Claim: Some social media users claim that in old age, Gandhi slept together with young women — and that both he and the women were naked.
DW fact check: True.
For decades, Gandhi practiced "Brahmacharya," a lifestyle of sexual abstinence. He also did not have sex with his wife Kasturba, whom he married in 1883, according to his own account, but stopped having intercourse with her in 1901.
According to several sources and Gandhi himself, he began sleeping naked with very young women in the same bed after Kasturba's death in 1944. He described it as a way of testing his willpower to abstain from sex, and there is no solid evidence any sexual acts took place.
"I have touched perhaps thousands upon thousands," he wrote. "But my touch has never carried the meaning of lustfulness.
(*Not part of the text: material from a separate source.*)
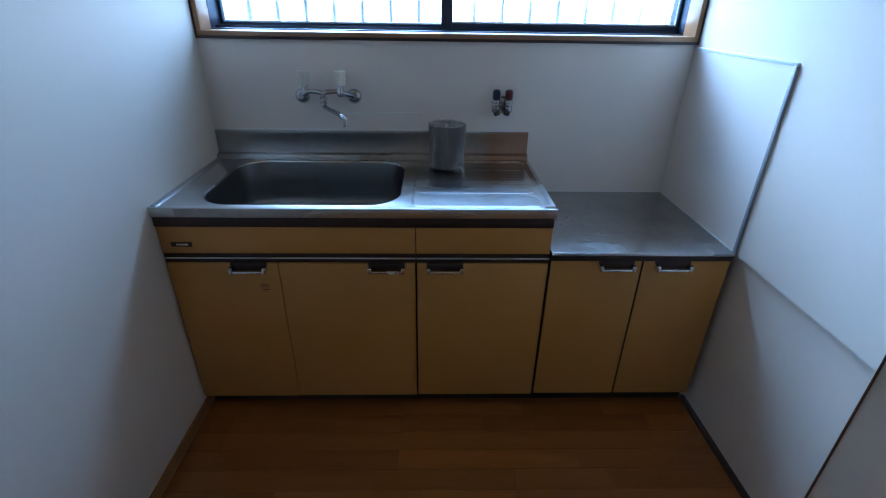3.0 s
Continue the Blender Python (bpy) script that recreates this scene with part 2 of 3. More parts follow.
GASKET = surface("white_bead", (0.70, 0.74, 0.78), (0.78, 0.82, 0.85), 0.5)
TRIMGREY = surface("grey_edge_trim", (0.27, 0.28, 0.30), (0.34, 0.35, 0.37), 0.4)
CAULK = surface("white_caulk", (0.75, 0.74, 0.72), (0.82, 0.81, 0.80), 0.5)
RESIDUE = surface("white_residue", (0.88, 0.87, 0.85), (0.92, 0.91, 0.90), 0.35)
CREAM = surface("cream_plastic", (0.84, 0.79, 0.62), (0.89, 0.85, 0.70), 0.30, big=4, fine=90, bump=0.02)
OUTLET = surface("pale_outlet_plastic", (0.62, 0.57, 0.48), (0.68, 0.63, 0.54), 0.38, big=9, fine=120, bump=0.02)
PLUG = surface("brown_plug_rubber", (0.20, 0.145, 0.115), (0.27, 0.20, 0.16), 0.5, big=20, fine=90)
COPPER = surface("copper", (0.55, 0.25, 0.14), (0.65, 0.32, 0.19), 0.3, 1.0, big=20, fine=90)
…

I have lain with some naked, never with the intention of having any lustful satisfaction. My touch has been for our mutual uplift."
How and whether to judge Gandhi's actions is a question that has troubled many people.
In an interview with the Times of India, historian Kusoom Vadgama slammed Gandhi for abusing his position of power and using women as test subjects for his philosophy.
"It may have been his way of testing his control over his sexual drive," Vadgama said, "but these women were used as guinea pigs."
Lal, the historian, said it is important to consider that the three women involved — Gandhi's grand-nieces Manu and Abha, and his personal physician Sushila Nayar — all belonged to his most intimate contacts and were familiar with his way of thinking.